Joinery for Liverpool's period properties usually means repairing or recreating timber elements that match the age and character of a Victorian terrace or Georgian townhouse — sash windows, panelled doors, staircases, skirtings and cornicing — using methods and profiles that suit the original build rather than off-the-shelf replacements. The work tends to be more about careful matching and repair than wholesale renewal, especially where conservation rules apply.
Which joinery jobs come up most in Liverpool's older housing?
The city's housing stock leans heavily on softwood sash windows, four- and six-panel doors, and decorative internal trim, much of it dating from the nineteenth century. The jobs that recur most often reflect the way that timber ages in a damp maritime climate.
- Splicing in new sections of sash window where the lower rails have rotted, rather than replacing the whole frame.
- Re-cording and re-balancing sash boxes so the windows slide and stay open.
- Repairing or rehanging original front and internal doors that have dropped or swollen.
- Replacing missing lengths of skirting, architrave and dado that were stripped out in earlier renovations.
- Easing and patching staircases and floorboards in older terraces and townhouses.
In the Georgian Quarter townhouses around Canning Street, Falkner Square and Hope Street, the scale and detail are grander, so matching a moulding profile or a tall sliding sash takes more measuring and often bespoke timber milling.
Working within conservation areas and listed-building limits
The work tends to be more about careful matching and repair than wholesale renewal, especially where conservation rules apply.
Large parts of central and suburban Liverpool sit within designated conservation areas, and many individual properties are listed. That changes what a homeowner can do to the building's joinery without permission. Conservation area consent and listed building consent are formal approvals from the city council that control alterations affecting the appearance or fabric of protected buildings.
As a rule, replacing a timber sash window with a modern uPVC unit, or changing a panelled door's design, is the kind of work that may need consent in these areas — and may be refused if it harms the character of the street. Repair using like-for-like timber and matching details is generally treated more favourably than replacement. Anyone unsure should check the property's status with Liverpool City Council's planning team before commissioning work, since penalties for unauthorised changes to a listed building can be significant.
Matching original mouldings, doors and sash details
Getting a repair to disappear into the original depends on matching the section, the profile and the timber. A joiner working on period detail will usually take a physical template of an existing moulding, then either source a matching cutter or have one ground so the new run mirrors the old.

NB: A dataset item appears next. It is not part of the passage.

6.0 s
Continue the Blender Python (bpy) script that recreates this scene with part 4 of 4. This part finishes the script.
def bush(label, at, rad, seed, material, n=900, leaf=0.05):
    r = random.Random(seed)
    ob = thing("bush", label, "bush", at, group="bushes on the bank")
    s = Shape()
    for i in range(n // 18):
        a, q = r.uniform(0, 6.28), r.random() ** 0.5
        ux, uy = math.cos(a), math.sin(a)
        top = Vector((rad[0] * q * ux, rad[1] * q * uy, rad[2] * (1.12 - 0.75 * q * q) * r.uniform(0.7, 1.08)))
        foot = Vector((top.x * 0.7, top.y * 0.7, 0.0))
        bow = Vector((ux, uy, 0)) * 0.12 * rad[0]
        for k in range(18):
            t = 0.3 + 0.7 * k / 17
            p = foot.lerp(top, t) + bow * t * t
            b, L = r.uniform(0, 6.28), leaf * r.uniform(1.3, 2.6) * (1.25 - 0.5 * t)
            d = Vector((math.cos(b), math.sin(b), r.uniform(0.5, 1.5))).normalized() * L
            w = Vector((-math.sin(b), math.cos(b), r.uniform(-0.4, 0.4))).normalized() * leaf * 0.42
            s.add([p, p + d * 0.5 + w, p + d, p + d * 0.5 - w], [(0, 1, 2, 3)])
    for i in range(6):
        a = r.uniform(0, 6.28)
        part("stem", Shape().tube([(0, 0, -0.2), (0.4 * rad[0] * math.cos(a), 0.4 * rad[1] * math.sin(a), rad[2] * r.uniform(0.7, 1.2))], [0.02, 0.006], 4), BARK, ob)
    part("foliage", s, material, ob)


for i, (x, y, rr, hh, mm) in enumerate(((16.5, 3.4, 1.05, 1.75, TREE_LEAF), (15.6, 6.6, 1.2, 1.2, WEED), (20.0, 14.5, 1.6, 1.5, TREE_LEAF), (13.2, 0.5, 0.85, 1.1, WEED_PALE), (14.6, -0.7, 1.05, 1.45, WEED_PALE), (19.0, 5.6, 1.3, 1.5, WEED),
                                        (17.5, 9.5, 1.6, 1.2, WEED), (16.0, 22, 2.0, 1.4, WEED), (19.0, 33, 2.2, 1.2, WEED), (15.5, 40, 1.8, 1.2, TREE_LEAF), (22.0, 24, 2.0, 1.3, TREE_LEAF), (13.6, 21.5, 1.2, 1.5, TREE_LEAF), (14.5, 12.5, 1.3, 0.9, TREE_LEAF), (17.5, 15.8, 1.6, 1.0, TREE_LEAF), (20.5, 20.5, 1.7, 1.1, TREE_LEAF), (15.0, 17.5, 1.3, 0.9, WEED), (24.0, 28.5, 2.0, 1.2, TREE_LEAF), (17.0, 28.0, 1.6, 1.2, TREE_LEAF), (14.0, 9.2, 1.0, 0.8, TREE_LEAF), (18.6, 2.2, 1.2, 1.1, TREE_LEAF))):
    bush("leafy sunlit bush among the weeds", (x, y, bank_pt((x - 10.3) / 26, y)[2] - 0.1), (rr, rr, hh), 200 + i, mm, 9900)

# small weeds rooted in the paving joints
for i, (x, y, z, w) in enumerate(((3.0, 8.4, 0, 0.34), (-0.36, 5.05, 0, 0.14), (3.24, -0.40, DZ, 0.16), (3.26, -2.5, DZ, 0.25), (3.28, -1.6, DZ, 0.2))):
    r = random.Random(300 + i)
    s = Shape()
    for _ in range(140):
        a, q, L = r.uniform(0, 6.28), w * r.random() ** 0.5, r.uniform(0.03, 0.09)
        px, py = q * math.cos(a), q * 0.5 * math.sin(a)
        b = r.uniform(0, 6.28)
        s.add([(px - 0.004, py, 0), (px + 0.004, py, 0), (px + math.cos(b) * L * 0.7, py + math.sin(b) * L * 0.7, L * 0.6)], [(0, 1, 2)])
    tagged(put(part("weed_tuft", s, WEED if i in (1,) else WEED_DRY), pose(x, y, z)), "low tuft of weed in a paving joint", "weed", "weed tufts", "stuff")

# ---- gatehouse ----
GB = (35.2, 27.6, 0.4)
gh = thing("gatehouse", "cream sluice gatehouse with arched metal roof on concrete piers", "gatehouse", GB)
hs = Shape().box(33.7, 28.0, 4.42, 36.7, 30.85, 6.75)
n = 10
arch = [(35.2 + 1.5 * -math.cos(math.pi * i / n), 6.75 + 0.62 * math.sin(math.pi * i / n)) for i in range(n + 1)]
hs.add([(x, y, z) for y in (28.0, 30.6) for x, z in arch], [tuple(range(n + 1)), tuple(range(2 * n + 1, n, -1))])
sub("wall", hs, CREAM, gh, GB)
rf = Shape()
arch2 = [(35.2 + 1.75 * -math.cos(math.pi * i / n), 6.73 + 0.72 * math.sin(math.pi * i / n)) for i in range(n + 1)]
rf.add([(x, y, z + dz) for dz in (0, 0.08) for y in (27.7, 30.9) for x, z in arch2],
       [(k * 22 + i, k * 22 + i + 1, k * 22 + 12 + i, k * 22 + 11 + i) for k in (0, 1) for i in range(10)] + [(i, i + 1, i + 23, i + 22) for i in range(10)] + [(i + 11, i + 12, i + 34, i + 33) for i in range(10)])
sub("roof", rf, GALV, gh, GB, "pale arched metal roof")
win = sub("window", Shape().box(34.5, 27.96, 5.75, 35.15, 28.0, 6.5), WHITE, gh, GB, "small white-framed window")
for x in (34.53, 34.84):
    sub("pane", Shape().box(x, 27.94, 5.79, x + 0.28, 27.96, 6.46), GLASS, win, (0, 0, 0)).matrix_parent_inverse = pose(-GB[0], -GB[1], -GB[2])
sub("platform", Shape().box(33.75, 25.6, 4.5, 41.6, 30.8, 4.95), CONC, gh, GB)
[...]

For original door restoration, the aim is normally to keep as much of the existing door as possible — repairing split rails, refitting loose tenon joints and replacing only the timber that has failed. Glazing bars on sashes are often thin by modern standards, so replicating their slimness matters as much as the species of wood. On older properties, that timber is frequently a slow-grown softwood that is denser than much of what is sold new today, which is why salvaged or air-dried stock is sometimes preferred for visible repairs.

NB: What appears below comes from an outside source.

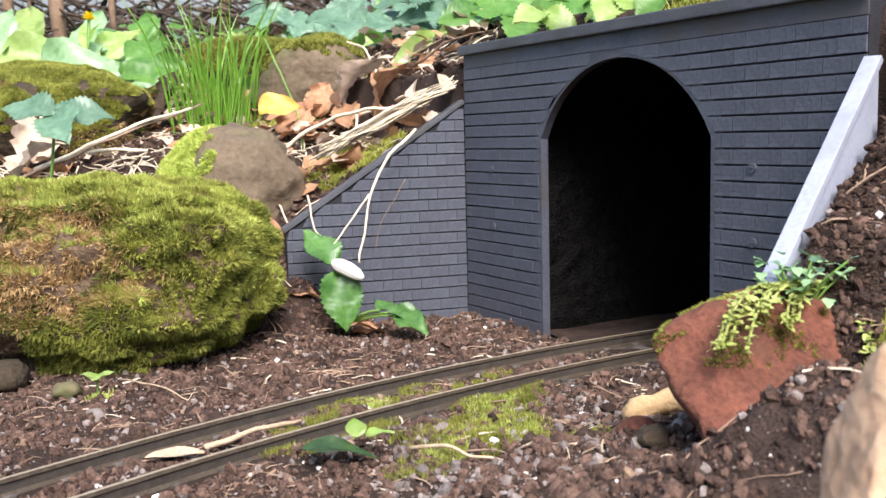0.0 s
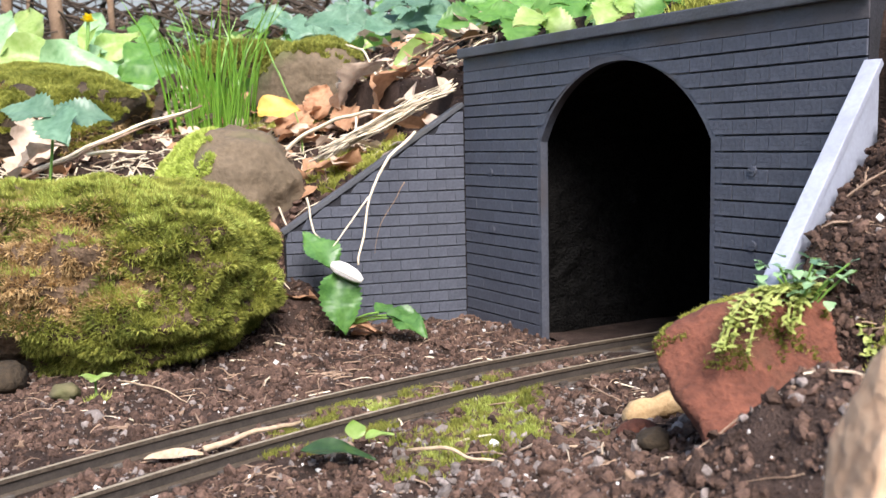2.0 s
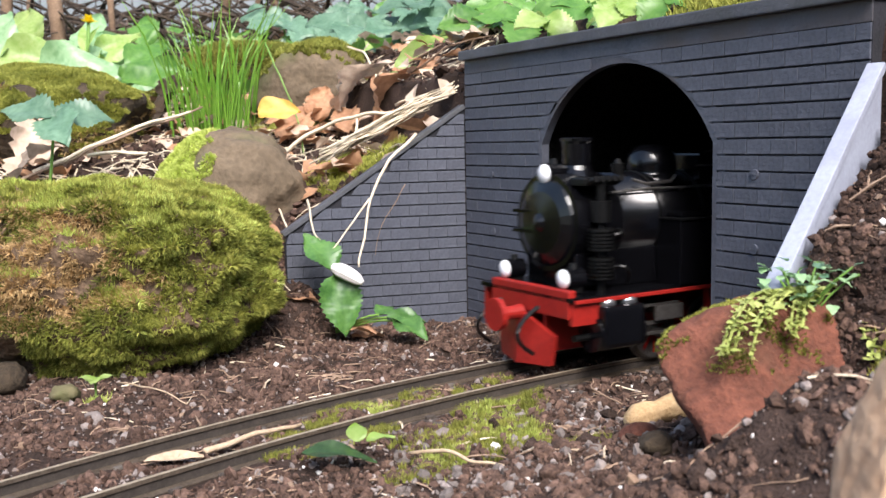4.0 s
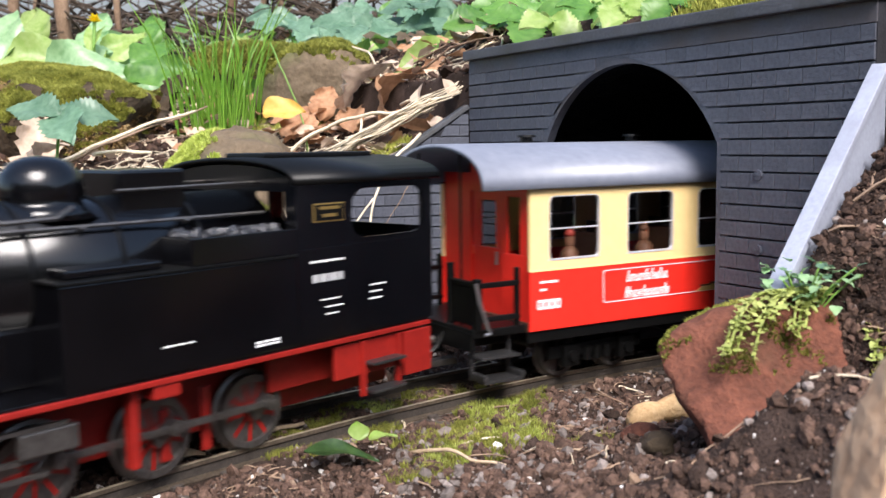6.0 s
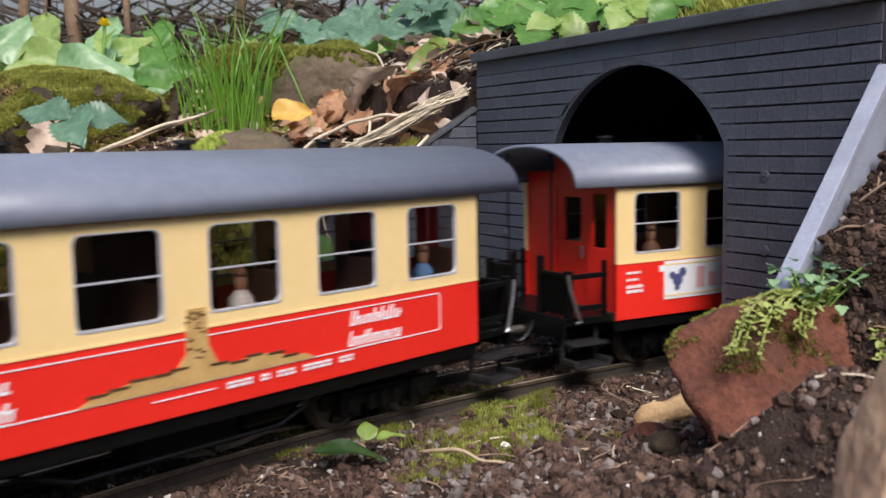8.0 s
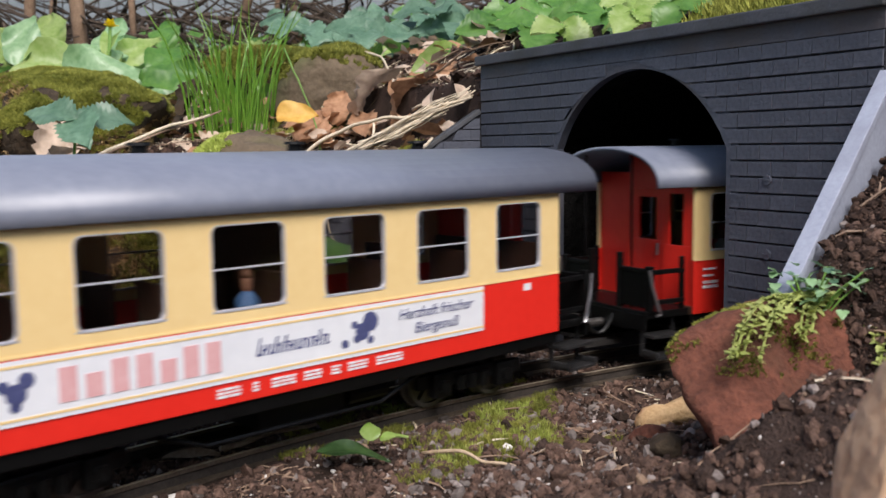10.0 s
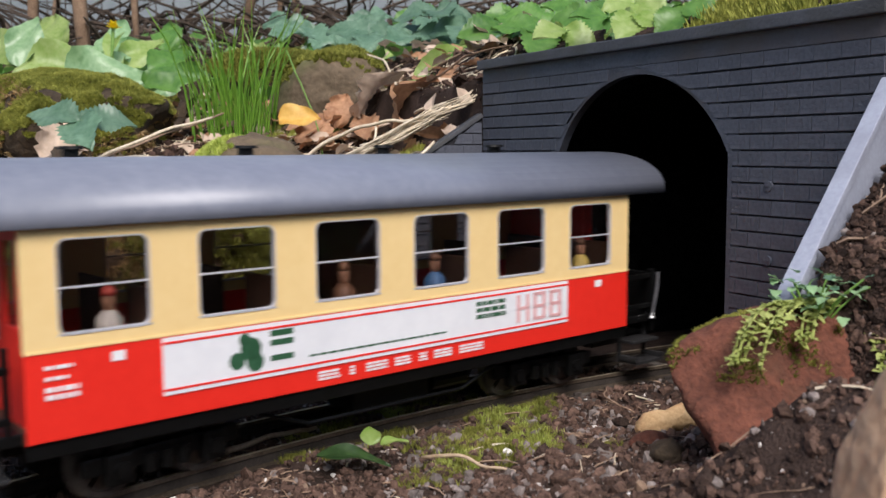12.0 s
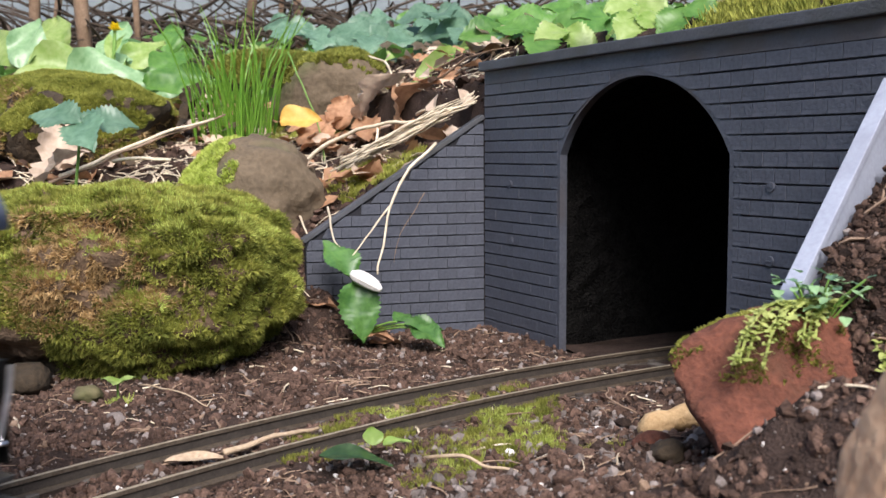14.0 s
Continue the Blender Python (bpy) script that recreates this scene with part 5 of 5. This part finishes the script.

How damp cellars and salt air affect city timber
Liverpool's position on the Mersey estuary means windward elevations take wind-driven rain and a degree of salt-laden air, which accelerates surface decay on exposed joinery. South- and west-facing window cills and door thresholds tend to suffer first.

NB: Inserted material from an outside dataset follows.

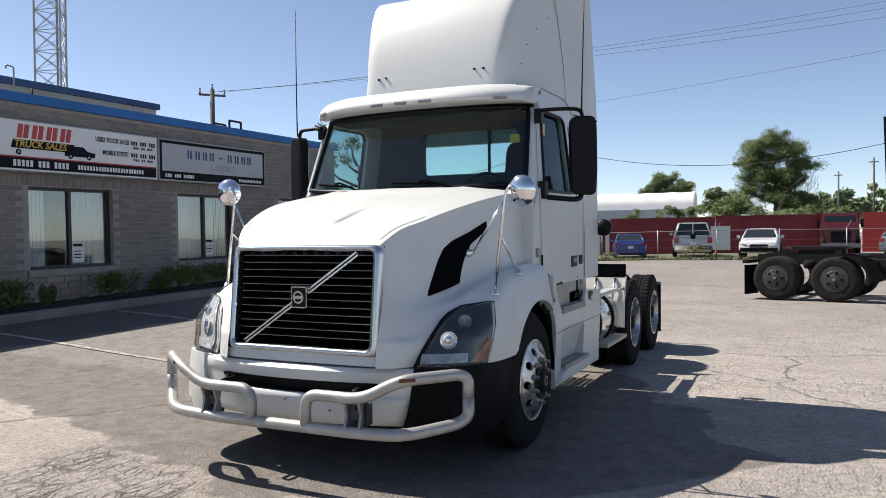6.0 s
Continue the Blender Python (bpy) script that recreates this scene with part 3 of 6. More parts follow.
def build_grille():
    gx = GRILLE_X
    outer = round_poly([(gx - 0.580, 0.822), (gx + 0.600, 0.822), (gx + 0.592, 1.528), (gx - 0.582, 1.528)], 0.062, 8)
    inner = round_poly([(gx - 0.536, 0.866), (gx + 0.534, 0.866), (gx + 0.536, 1.488), (gx - 0.538, 1.488)], 0.038, 8)
    bm = bmesh.new()
    loops = []
    # a round-faced moulding swept round the opening
    for f, lift in ((0.0, 0.030), (0.0, -0.010), (0.10, -0.022), (0.35, -0.030), (0.65, -0.028), (0.90, -0.016), (1.0, 0.0), (1.0, 0.045)):
        loops.append([bm.verts.new((a[0] * (1 - f) + b[0] * f, grille_y(a[1]) + lift - 0.008, a[1] * (1 - f) + b[1] * f)) for a, b in zip(outer, inner)])
    for a, b in zip(loops, loops[1:]):
        for k in range(len(a)):
            m = (k + 1) % len(a)
            bm.faces.new((a[k], a[m], b[m], b[k]))
    bmesh.ops.recalc_face_normals(bm, faces=bm.faces)
    g = soften(part("grille", bm, FRAMECHROME, truck, "chrome-framed black slatted grille", smooth=True), 50)
    bm = bmesh.new()
    for k in range(29):
        x = gx - 0.53 + 1.06 * k / 28
        box(x - 0.003, x + 0.003, 0.125, 0.135, 0.87, 1.49, bm)
    for k in range(20):
        z = 0.88 + 0.6 * k / 19
        box(gx - 0.535, gx + 0.535, 0.127, 0.133, z - 0.003, z + 0.003, bm)
    part("grille_mesh", bm, GRILLEBLK, g)
    part("grille_back", box(gx - 0.57, gx + 0.57, 0.15, 0.16, 0.84, 1.52), GRILLEBLK, g)
    n = 12
    for k in range(n):
        z = 0.925 + 0.535 * k / (n - 1)
        y = grille_y(z)
        w = 0.533
        sl = part("slat", prism([(y - 0.002, z + 0.005), (y + 0.06, z + 0.010), (y + 0.06, z - 0.002), (y, z - 0.006)], "x", gx - w, gx + w), GRILLEBLK, g)
        part("slat_edge", box(gx - w + 0.03, gx + w - 0.008, y - 0.006, y - 0.001, z - 0.0015, z + 0.002), STEEL, sl, "thin chrome edge")
    for k in range(11):
        x = gx - 0.44 + 0.088 * k
        part("lug", box(x - 0.02, x + 0.02, grille_y(1.47) + 0.0, grille_y(1.47) + 0.05, 1.462, 1.484), BLACK, g)
    # the diagonal bar with its dark groove
    a, b = Vector((gx - 0.450, grille_y(0.89) - 0.022, 0.875)), Vector((gx + 0.420, grille_y(1.47) - 0.022, 1.474))
    d = (b - a).normalized()
    s = Vector((0, -1, 0)).cross(d).normalized()
    for off, w, mtl, nm, lift in ((0.011, 0.006, SATIN, "diagonal_bar", 0.0), (-0.011, 0.006, SATIN, "diagonal_bar", 0.0), (0.0, 0.006, BLACK, "bar_groove", 0.012)):
        turn = Matrix((d, Vector((0, 1, 0)), s)).transposed().to_4x4()
        bm = box(0, (b - a).length, lift, lift + 0.03, off - w, off + w)
        bmesh.ops.transform(bm, matrix=Matrix.Translation(a) @ turn, verts=bm.verts)
        part(nm, bm, mtl, g)
    y = grille_y(1.18)
    badge = part("badge", prism(round_poly([(gx - 0.062, 1.115), (gx + 0.062, 1.115), (gx + 0.062, 1.257), (gx - 0.062, 1.257)], 0.012), "y", y - 0.045, y - 0.005), SATIN, g, "square chrome badge with a round emblem", bevel=0.004)
    part("badge_field", box(gx - 0.054, gx + 0.054, y - 0.048, y - 0.044, 1.123, 1.249), BLACK, badge)
    part("badge_ring", lathe([(0.030, y - 0.054), (0.042, y - 0.054), (0.042, y - 0.046), (0.030, y - 0.046), (0.030, y - 0.054)], "y", 28, (gx, 0, 1.186)), SATIN, badge, smooth=False)
    part("badge_bar", box(gx - 0.036, gx + 0.036, y - 0.056, y - 0.047, 1.175, 1.197), SATIN, badge)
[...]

Many terraces and townhouses also have cellars, and these can be persistently damp. Where ground-floor floorboards, joist ends or the bottoms of door frames sit close to that moisture, rot and the conditions that favour it become a recurring problem. Good airflow, working sub-floor vents and keeping rainwater goods clear all reduce the load on timber. When repairs are made, treating end grain and ensuring paint or finish covers vulnerable joints helps the work last in these conditions.